Bunun dışında kentsel seyretlme, kentsel taşıma var. Kentsel dönüşüm bugüne kadar yaklaşık 10 yıldır yüz binlerce ama elimizde milyonlarca dönüşüme muhtaç konut var. Dolayısıyla kentsel dönüşüm tam olarak yeterli gelmiyor bununla birlikte kentsel seyreltme yapmamız gerekiyor. Örneği İstanbul-Bağcılar gibi lokasyonlarda müthiş bir sıkışıklık var. Sadece İstanbul değil pek çok şehrimiz şişmiş durumda. Bunun içinde kentsel taşıma işlemini uygulamamız gerekiyor. Yeni şehirler ile ilgili ciddi bir çalışma söz konusu.
İstanbul'un kuzeyinde tartışılan yeni şehirler var. Peki şimdiye kadar neden yapılmadı? Burayı iyi anlamak lazım. 1994 yılında Cumhurbaşkanı Erdoğan, İBB Başkanı seçildiği zaman şehirde gaz maskeleri ile dolaşılıyor, su yok çöp dağları vardı. O zamanları göz önüne alırsak kentsel dönüşüm, kentsel tasarım gibi kavramları telaffuz etmek mümkün değildi.
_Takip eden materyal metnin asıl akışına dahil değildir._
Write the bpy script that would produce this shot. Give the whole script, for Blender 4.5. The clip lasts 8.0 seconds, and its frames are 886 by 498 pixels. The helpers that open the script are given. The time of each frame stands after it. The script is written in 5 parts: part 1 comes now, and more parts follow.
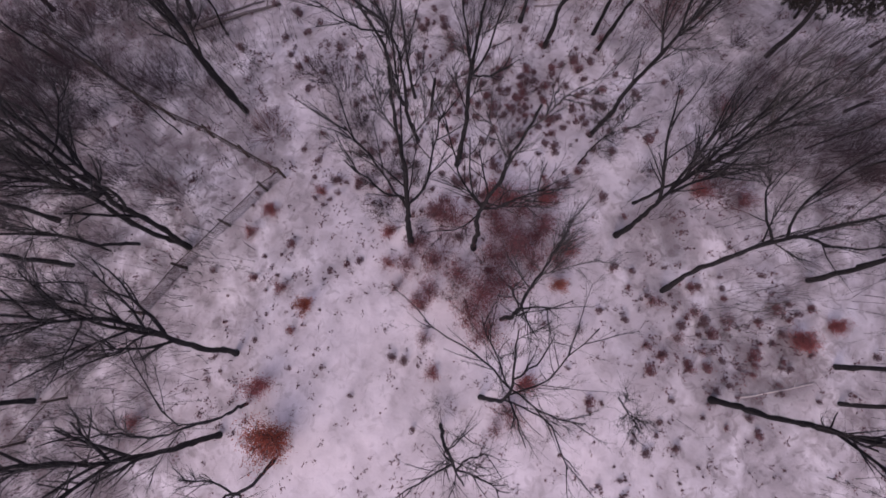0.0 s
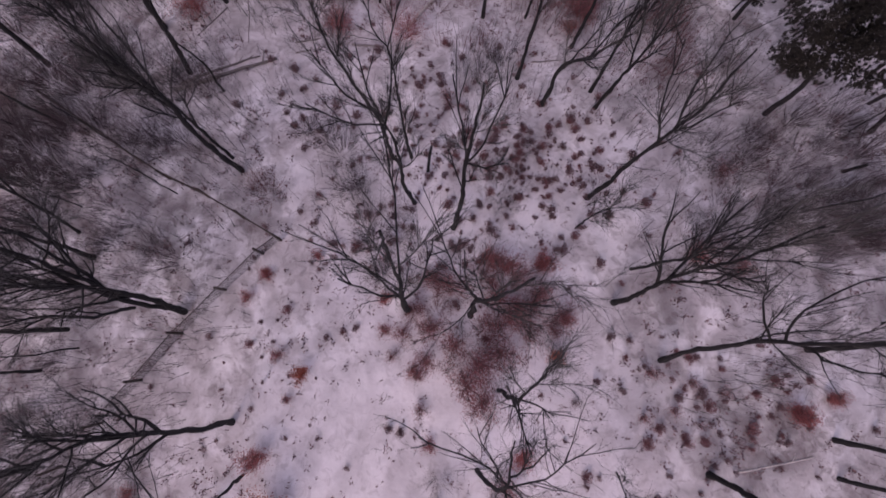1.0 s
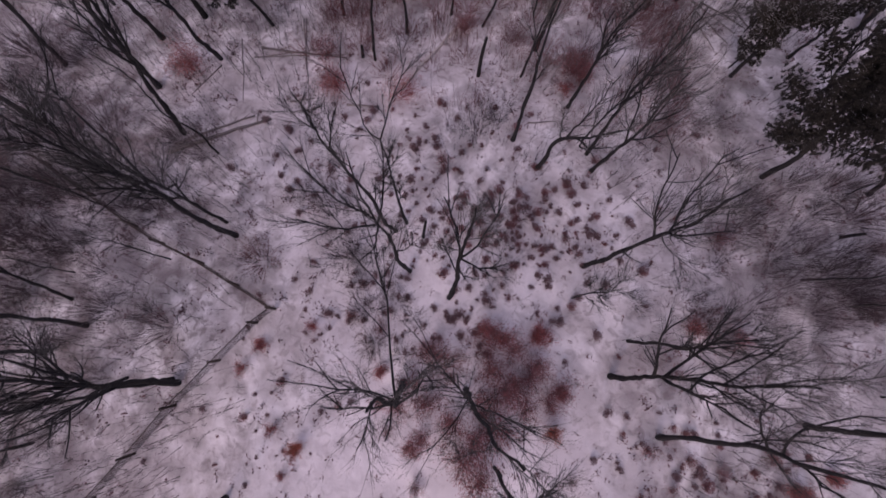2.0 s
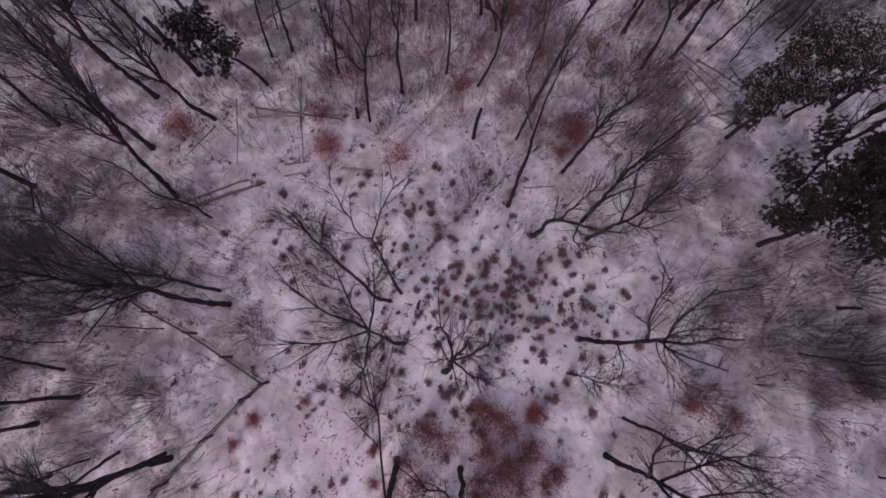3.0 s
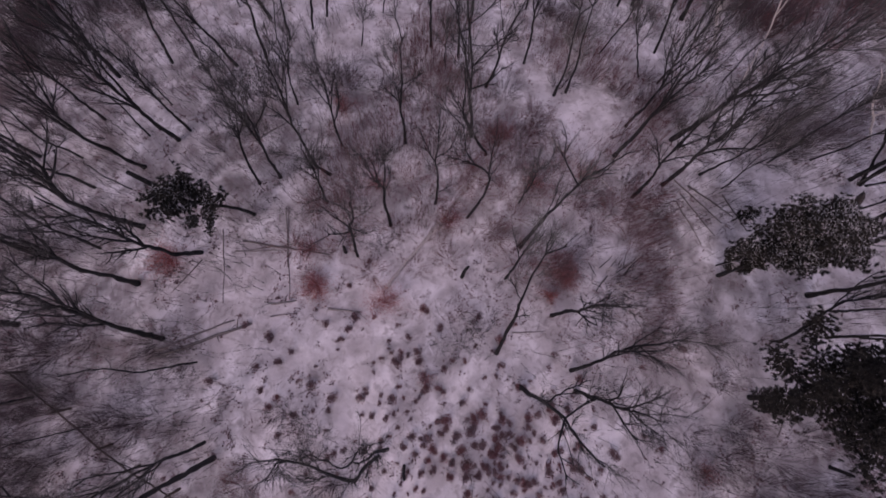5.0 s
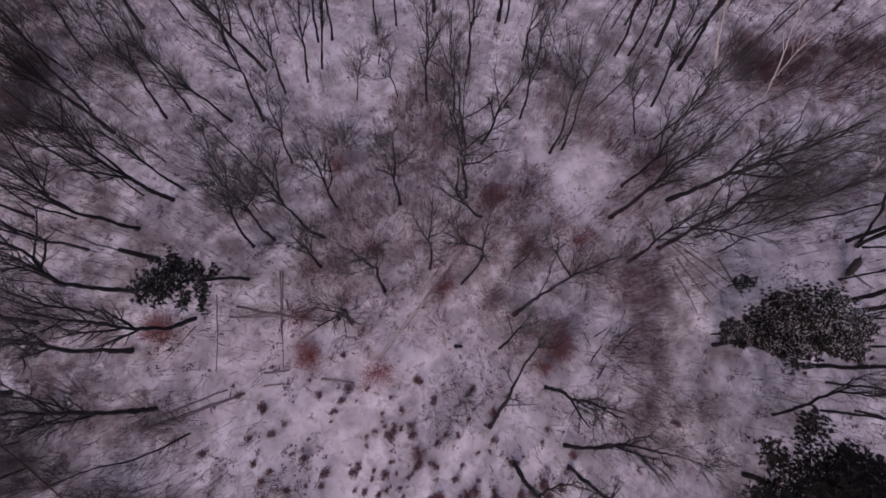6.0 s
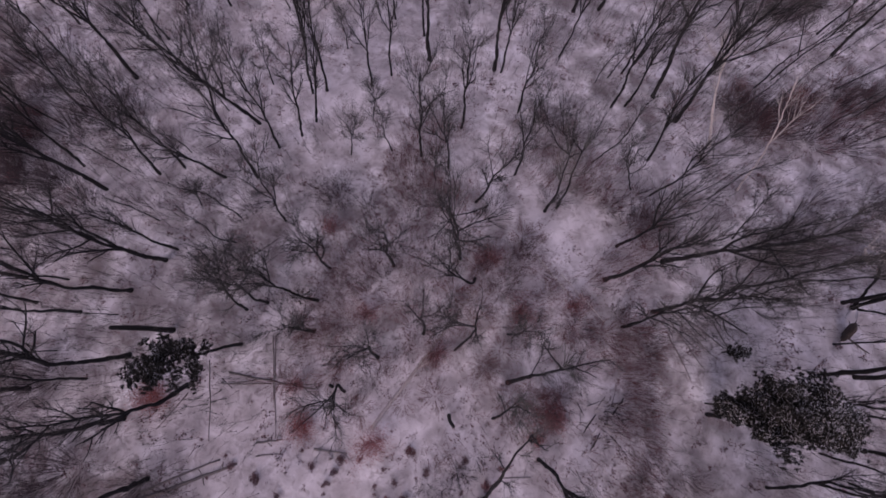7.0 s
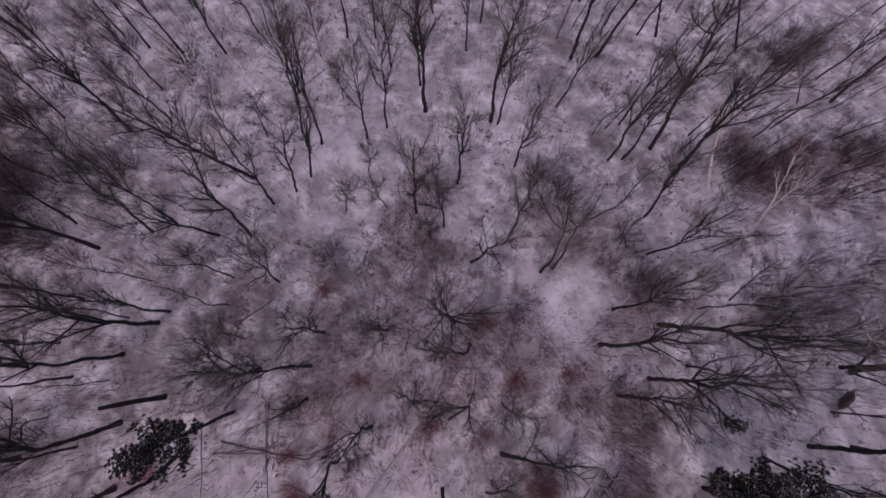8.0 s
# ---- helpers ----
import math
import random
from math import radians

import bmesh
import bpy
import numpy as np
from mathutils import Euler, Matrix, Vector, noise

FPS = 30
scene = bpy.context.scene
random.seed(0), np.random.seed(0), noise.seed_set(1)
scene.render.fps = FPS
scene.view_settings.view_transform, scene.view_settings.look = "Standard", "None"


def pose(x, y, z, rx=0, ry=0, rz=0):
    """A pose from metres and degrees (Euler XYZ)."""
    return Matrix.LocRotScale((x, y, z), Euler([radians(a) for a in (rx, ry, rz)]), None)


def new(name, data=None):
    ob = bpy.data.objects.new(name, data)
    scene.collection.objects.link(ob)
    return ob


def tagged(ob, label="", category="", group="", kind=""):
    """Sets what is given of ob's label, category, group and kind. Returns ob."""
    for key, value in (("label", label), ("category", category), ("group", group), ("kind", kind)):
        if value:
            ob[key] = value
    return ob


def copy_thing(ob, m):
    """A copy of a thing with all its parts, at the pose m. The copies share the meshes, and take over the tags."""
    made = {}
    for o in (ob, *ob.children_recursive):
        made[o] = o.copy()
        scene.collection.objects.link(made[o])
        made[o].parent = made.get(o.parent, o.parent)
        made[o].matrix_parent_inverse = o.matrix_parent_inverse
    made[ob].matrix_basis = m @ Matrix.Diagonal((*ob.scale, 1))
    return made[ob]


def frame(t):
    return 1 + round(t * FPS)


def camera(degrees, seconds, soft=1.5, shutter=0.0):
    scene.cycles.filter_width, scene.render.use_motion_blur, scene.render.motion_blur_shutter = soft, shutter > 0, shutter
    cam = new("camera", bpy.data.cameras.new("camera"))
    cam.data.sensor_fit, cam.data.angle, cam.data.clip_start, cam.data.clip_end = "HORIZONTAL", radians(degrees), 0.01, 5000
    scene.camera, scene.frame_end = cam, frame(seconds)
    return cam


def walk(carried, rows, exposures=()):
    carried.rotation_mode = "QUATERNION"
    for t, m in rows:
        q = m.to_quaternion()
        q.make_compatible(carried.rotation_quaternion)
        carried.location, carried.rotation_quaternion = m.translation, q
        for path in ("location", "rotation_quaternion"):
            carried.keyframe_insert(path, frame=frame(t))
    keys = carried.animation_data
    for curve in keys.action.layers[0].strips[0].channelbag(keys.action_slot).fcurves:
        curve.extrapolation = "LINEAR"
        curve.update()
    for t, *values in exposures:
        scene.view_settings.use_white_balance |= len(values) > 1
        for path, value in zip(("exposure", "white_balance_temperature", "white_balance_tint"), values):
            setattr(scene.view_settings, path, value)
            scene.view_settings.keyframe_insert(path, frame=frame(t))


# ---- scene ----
cam = camera(98.0, 8.0, soft=1.6, shutter=0.25)
# seconds, eye, tilt from straight down, turn about the lens axis, heading
ROWS = [
    (0.0, 0.000, -0.000, 25.000, 13.099, 11.339, 0.070),
    (0.5, -0.333, 2.115, 25.434, 13.021, 11.331, 0.053),
    (1.0, -0.669, 4.295, 25.859, 13.103, 11.315, -0.056),
    (1.5, -0.977, 6.561, 26.283, 13.202, 11.109, 0.037),
    (3.0, -1.867, 13.688, 27.684, 13.529, 11.060, -0.061),
    (3.5, -2.161, 16.225, 28.208, 13.618, 11.149, -0.124),
    (4.0, -2.456, 18.879, 28.761, 13.615, 11.238, -0.232),
    (4.5, -2.756, 21.593, 29.339, 13.808, 11.068, -0.069),
    (6.0, -3.630, 29.789, 31.094, 13.505, 11.005, 0.139),
    (6.5, -3.901, 32.492, 31.705, 13.195, 11.062, 0.064),
    (7.0, -4.179, 35.225, 32.263, 13.265, 11.234, 0.041),
    (7.5, -4.490, 37.960, 32.764, 13.298, 11.301, 0.090),
    (8.0, -4.815, 40.682, 33.251, 13.278, 11.384, 0.042),
]
walk(cam, [(t, pose(x, y, z, tilt, 0, turn) @ pose(0, 0, 0, 0, 0, spin)) for t, x, y, z, tilt, spin, turn in ROWS],
     exposures=[(0.0, -0.17, 6190, 39.5), (4.0, -0.19, 6270, 41), (6.0, -0.22, 6220, 41), (8.0, -0.26, 6230, 41.5)])

# ---- light: an even grey winter sky with a weak veiled sun ----
world = bpy.data.worlds.new("winter_sky")
scene.world = world
world.use_nodes = True
sky = world.node_tree.nodes.new("ShaderNodeTexSky")
sky.sky_type, sky.sun_disc = "NISHITA", False
sky.sun_elevation, sky.sun_rotation = radians(38), radians(200)
sky.dust_density = 6.0
world.node_tree.links.new(sky.outputs[0], world.node_tree.nodes["Background"].inputs["Color"])
world.node_tree.nodes["Background"].inputs["Strength"].default_value = 0.10
sun = new("sun", bpy.data.lights.new("sun", "SUN"))
sun.data.energy, sun.data.angle, sun.data.color = 0.9, radians(40), (1.0, 0.95, 0.9)
sun.matrix_world = pose(0, 0, 60, 52, 0, 160)


# ---- materials ----
def material(name, rough=0.8):
    m = bpy.data.materials.new(name)
    m.use_nodes = True
    nt = m.node_tree
    b = nt.nodes["Principled BSDF"]
    b.inputs["Roughness"].default_value = rough
    b.inputs["Specular IOR Level"].default_value = 0.25
    return m, nt, b


def coords(nt, scale=(1, 1, 1), local=True):
    c = nt.nodes.new("ShaderNodeTexCoord")
    m = nt.nodes.new("ShaderNodeMapping")
    m.inputs["Scale"].default_value = scale
    nt.links.new(c.outputs["Object" if local else "Generated"], m.inputs["Vector"])
    return m.outputs[0]


def grain(nt, vec, scale, detail=4, rough=0.6, distort=0.0):
    n = nt.nodes.new("ShaderNodeTexNoise")
    n.inputs["Scale"].default_value, n.inputs["Detail"].default_value = scale, detail
    n.inputs["Roughness"].default_value, n.inputs["Distortion"].default_value = rough, distort
    nt.links.new(vec, n.inputs["Vector"])
    return n.outputs["Fac"]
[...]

Çok ciddi sorunlar vardı; alt yapısı bitmiş gecekondu ile mücadele eden bir İstanbul görünüyordu. Bu tüm şehirlerin bir sorunu olarak önümüze çıkıyordu o zamanlar. Cumhurbaşkanı Erdoğan o zaman KİPTAŞ'ı kurarak konuta yeni bir anlayış getirdi. Bunun akabinde Şehircilik Bakanlığı kuruldu.
İşte bu aşmalardan geçildi ve 2012 yılında kentsel dönüşüm yasası çıktı. Yeni şehirlerden bahsedebiliyorsak İstanbul'un kuzeyinde bir yeni şehirden konuşuyorsak orada yapılan 3. Köprü olduğu için bunlar konuşulabiliyor. İstanbul Anadolu geçişinde Kuzey Marmara Otoyolu gibi güçlü bir aksımız olduğu için biz yeni şehirlerden bahsedebiliyoruz. Bugün Anadolu'da yeni şehir alanlarında bahsedip plan yapabiliyorsak dağları delen tüneller olduğu için binlerce kilometre duble yollar yapıldığı için bunları konuşabiliyoruz.